§ Problem requirements
Among the entries below, one stretch runs from the line that contains "# ---- helpers" through the line that contains "scene = bpy.context.scene". Repeat that stretch exactly, ends included, and only that.

##### Data

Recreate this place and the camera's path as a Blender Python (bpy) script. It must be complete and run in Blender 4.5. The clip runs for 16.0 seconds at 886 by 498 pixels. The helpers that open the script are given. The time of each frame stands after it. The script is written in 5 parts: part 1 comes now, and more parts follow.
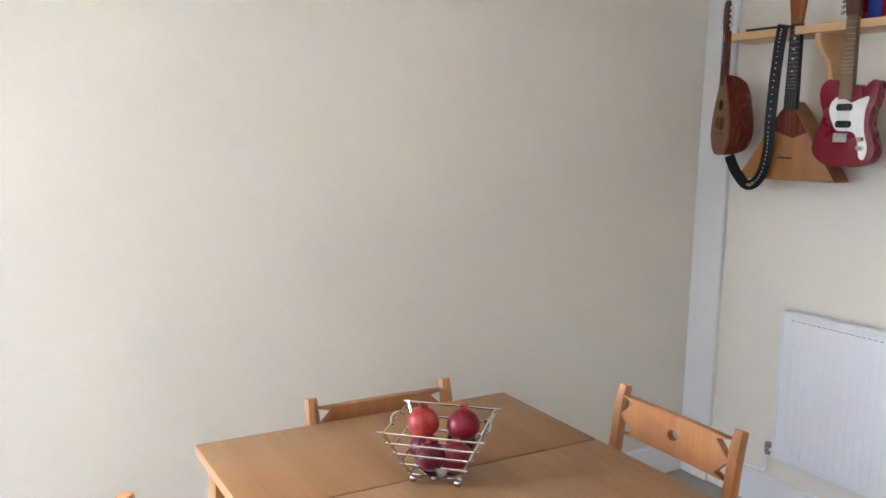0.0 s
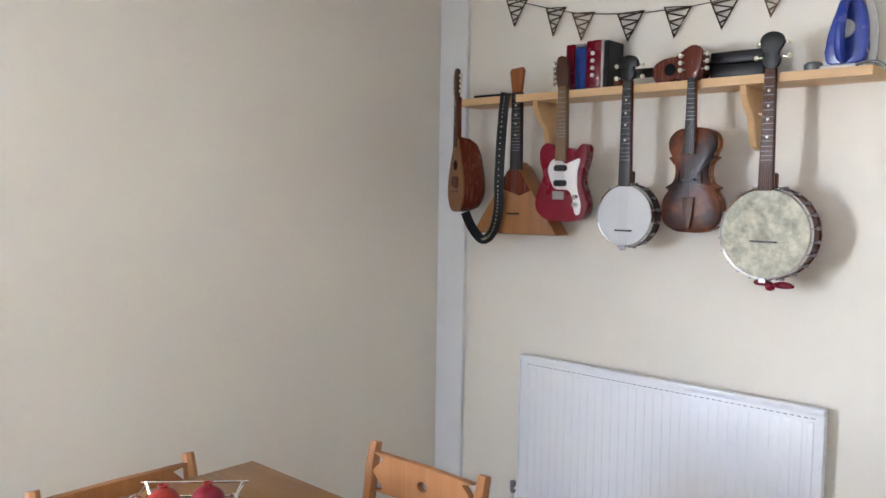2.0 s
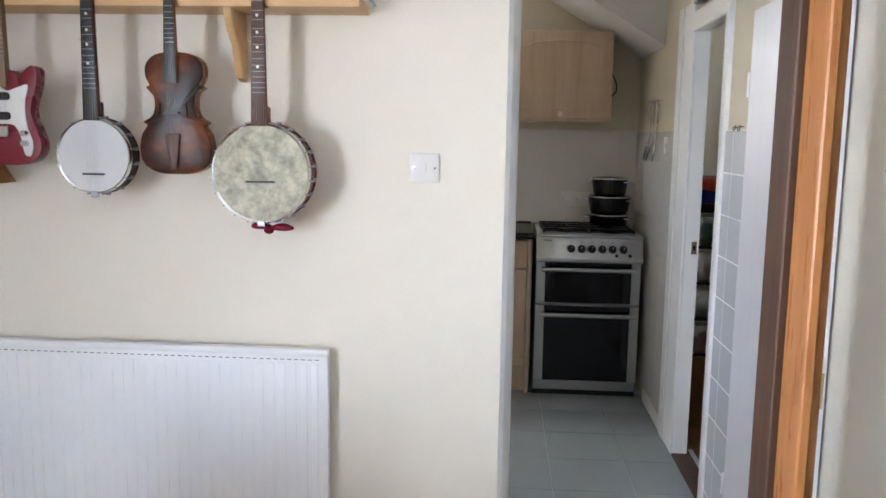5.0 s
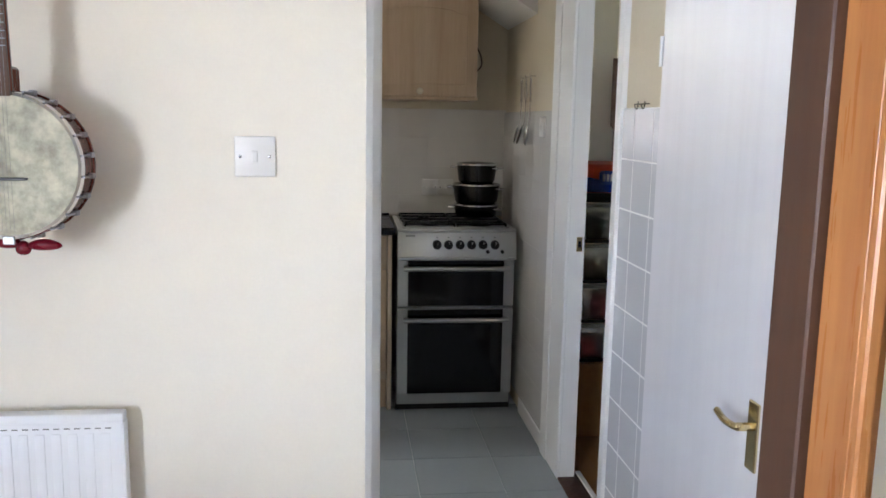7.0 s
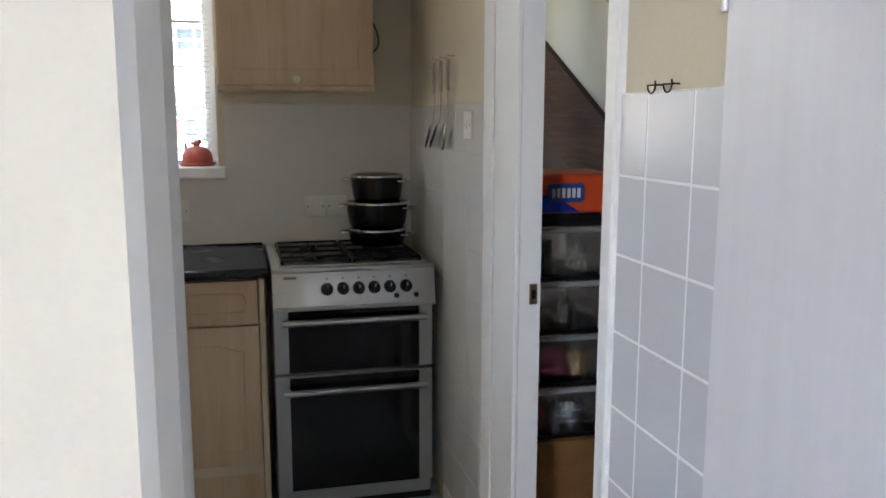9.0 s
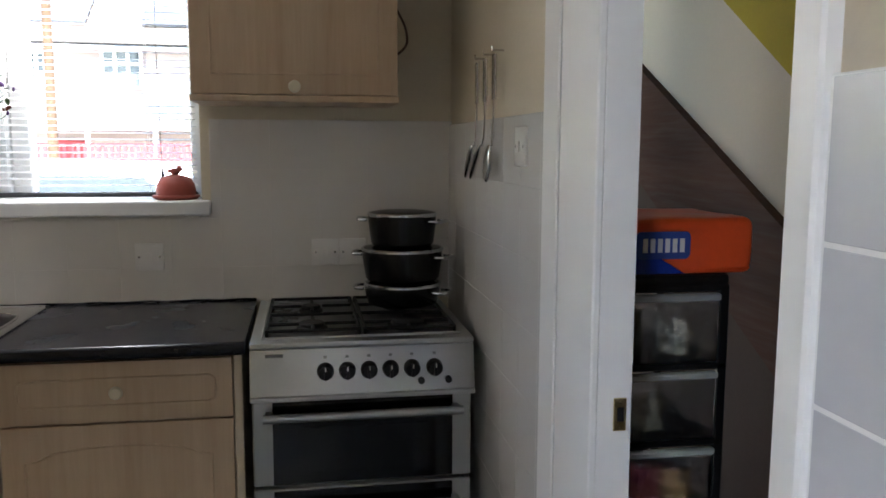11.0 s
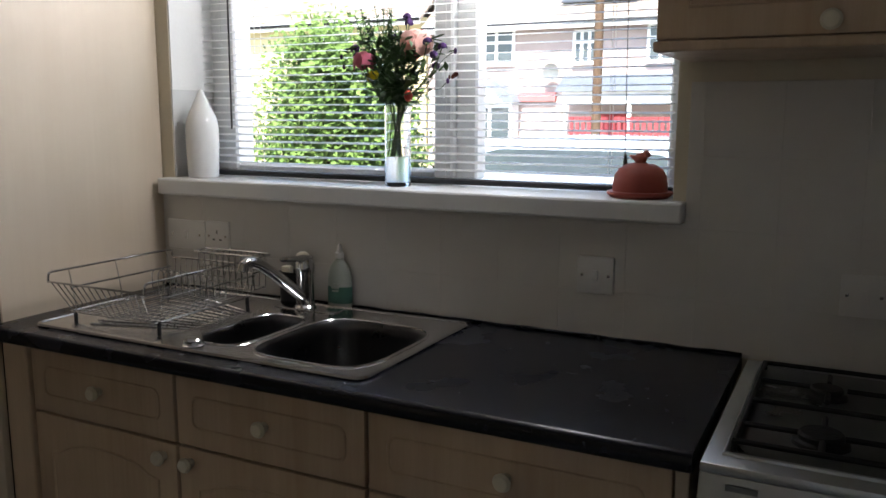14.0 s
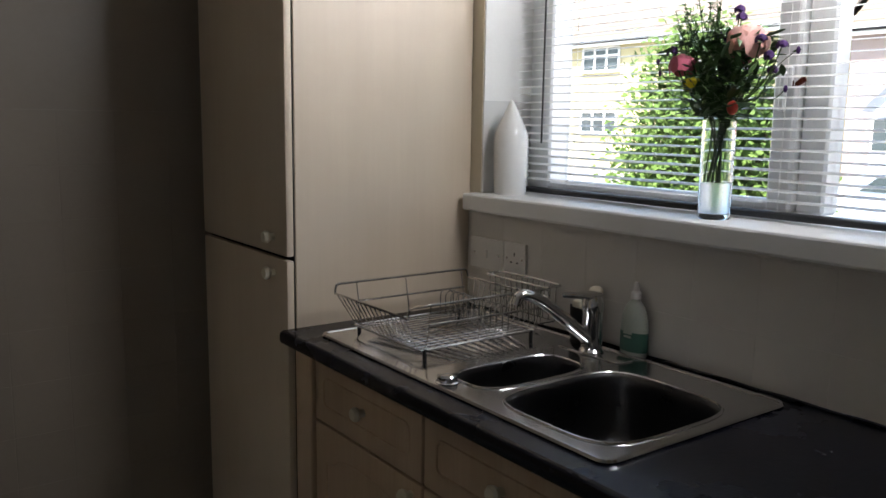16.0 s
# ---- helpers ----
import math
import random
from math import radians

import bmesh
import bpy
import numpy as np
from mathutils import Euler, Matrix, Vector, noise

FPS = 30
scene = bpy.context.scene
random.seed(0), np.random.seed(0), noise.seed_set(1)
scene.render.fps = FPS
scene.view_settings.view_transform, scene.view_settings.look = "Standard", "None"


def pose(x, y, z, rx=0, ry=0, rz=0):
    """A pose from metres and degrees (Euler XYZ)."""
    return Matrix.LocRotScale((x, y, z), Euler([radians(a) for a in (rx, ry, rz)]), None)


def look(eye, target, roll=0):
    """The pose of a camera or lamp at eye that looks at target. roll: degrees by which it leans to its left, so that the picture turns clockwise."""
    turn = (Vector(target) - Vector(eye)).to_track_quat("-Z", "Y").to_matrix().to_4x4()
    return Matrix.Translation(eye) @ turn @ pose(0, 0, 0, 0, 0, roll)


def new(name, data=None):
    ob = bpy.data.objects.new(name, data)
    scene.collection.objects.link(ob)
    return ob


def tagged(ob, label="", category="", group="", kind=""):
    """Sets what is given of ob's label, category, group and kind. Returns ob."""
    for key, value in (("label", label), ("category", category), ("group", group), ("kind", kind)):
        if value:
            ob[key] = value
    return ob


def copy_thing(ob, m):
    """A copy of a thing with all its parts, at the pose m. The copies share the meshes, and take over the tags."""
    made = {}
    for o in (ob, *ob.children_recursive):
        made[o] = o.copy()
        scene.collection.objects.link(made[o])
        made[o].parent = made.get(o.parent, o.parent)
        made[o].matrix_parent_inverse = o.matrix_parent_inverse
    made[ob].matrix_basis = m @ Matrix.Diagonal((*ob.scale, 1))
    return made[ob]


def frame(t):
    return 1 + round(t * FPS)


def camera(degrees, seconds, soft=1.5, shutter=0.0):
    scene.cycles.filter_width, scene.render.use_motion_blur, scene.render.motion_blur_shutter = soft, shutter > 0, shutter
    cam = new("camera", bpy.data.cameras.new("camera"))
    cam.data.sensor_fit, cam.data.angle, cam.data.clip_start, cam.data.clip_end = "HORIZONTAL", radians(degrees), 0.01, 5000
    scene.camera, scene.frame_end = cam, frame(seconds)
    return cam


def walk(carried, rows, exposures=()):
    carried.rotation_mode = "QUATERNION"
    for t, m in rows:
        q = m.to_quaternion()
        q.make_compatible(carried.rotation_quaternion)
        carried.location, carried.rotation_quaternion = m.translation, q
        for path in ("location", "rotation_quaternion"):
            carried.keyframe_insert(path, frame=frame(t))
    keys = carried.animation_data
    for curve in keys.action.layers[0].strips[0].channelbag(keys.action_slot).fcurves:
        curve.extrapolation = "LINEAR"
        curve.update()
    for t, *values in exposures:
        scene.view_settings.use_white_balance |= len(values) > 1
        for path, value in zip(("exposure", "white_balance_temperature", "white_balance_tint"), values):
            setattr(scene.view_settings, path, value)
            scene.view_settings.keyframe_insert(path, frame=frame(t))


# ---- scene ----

##########
##### Data

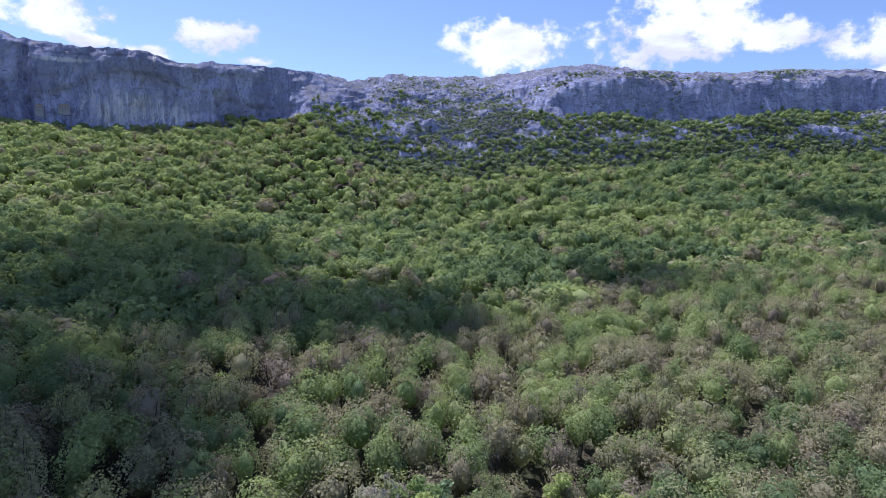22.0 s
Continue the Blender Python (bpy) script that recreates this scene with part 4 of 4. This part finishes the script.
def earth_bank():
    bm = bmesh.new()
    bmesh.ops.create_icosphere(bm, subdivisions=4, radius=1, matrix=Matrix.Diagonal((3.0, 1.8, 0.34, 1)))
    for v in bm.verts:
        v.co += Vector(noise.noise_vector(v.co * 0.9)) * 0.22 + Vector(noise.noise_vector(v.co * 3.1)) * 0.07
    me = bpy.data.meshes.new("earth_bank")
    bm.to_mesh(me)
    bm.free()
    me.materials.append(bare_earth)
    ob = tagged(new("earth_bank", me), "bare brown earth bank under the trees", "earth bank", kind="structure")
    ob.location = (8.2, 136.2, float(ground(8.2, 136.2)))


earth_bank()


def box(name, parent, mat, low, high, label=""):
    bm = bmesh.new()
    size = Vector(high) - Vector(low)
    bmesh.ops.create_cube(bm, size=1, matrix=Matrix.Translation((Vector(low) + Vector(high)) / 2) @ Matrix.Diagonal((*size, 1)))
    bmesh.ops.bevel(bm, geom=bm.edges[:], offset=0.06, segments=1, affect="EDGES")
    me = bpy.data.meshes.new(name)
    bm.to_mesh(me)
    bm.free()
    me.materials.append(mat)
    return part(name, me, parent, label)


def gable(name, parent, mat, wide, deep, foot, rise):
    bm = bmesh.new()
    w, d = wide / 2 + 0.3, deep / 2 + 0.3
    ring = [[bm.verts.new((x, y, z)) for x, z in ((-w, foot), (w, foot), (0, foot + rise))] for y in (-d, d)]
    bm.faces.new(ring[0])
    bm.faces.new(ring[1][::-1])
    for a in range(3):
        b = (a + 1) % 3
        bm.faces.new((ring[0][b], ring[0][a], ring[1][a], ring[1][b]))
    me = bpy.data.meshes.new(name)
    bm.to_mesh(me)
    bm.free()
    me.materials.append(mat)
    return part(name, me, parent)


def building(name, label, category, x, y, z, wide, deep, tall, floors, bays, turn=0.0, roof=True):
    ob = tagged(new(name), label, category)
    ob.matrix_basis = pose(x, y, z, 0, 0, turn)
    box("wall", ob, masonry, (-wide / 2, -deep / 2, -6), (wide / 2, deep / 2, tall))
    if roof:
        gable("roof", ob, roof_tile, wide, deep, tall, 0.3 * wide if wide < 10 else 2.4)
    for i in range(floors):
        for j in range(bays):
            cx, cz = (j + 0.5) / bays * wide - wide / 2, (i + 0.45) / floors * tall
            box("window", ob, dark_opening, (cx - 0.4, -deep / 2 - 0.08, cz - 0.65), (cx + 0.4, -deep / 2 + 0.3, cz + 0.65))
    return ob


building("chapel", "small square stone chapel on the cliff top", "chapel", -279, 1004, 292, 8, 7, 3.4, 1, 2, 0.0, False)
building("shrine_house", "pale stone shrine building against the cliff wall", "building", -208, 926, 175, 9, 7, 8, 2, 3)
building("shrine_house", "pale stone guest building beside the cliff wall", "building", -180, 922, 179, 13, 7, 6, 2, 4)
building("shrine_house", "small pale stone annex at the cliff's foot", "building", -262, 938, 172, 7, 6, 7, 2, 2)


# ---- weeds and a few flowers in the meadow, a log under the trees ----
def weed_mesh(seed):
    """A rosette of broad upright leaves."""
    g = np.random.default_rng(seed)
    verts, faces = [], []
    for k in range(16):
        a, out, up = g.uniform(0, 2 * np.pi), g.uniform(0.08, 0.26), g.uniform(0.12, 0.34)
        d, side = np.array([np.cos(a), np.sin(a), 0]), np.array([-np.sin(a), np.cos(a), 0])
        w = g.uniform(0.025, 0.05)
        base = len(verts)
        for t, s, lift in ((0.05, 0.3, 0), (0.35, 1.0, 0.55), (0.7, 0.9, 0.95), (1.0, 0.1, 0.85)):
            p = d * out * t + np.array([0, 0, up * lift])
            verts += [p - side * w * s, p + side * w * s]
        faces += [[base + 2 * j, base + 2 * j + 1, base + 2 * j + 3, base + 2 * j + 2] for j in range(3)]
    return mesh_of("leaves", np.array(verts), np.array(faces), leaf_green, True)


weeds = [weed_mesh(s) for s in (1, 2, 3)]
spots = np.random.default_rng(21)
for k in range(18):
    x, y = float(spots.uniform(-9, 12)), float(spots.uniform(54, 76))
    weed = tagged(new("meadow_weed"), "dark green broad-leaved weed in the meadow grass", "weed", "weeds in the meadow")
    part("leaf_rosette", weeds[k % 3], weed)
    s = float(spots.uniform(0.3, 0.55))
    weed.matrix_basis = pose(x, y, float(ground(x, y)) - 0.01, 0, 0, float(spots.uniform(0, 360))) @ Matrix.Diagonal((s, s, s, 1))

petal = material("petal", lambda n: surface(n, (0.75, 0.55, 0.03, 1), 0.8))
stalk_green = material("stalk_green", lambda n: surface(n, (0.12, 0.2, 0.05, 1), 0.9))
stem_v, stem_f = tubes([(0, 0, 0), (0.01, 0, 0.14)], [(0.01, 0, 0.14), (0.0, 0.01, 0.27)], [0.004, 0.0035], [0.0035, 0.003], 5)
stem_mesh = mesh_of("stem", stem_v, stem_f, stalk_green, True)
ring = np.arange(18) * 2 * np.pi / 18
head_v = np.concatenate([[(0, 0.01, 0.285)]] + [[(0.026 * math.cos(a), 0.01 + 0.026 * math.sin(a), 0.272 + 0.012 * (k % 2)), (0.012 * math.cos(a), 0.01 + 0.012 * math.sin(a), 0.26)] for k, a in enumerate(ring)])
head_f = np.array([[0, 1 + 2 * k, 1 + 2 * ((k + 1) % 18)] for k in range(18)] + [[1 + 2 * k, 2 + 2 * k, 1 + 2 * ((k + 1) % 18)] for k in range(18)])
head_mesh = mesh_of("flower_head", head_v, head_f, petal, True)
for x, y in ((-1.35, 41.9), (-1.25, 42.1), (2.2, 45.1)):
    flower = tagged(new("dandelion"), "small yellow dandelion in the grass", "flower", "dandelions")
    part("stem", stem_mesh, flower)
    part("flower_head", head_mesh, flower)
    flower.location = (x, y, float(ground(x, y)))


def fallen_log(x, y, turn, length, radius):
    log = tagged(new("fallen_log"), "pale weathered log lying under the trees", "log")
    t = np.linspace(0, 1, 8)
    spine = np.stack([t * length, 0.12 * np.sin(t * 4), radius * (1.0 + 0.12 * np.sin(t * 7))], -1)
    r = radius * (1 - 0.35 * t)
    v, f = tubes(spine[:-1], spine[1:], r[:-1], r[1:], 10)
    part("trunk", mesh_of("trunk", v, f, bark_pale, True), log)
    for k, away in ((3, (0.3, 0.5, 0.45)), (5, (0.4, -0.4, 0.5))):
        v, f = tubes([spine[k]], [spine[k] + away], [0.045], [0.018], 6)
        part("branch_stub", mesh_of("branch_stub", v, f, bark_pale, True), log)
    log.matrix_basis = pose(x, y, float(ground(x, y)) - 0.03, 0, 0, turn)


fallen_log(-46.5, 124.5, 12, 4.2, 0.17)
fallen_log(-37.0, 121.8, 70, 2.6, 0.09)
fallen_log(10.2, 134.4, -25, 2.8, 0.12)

##########

§ Task result
# ---- helpers ----
import math
import random
from math import radians

import bmesh
import bpy
import numpy as np
from mathutils import Euler, Matrix, Vector, noise

FPS = 30
scene = bpy.context.scene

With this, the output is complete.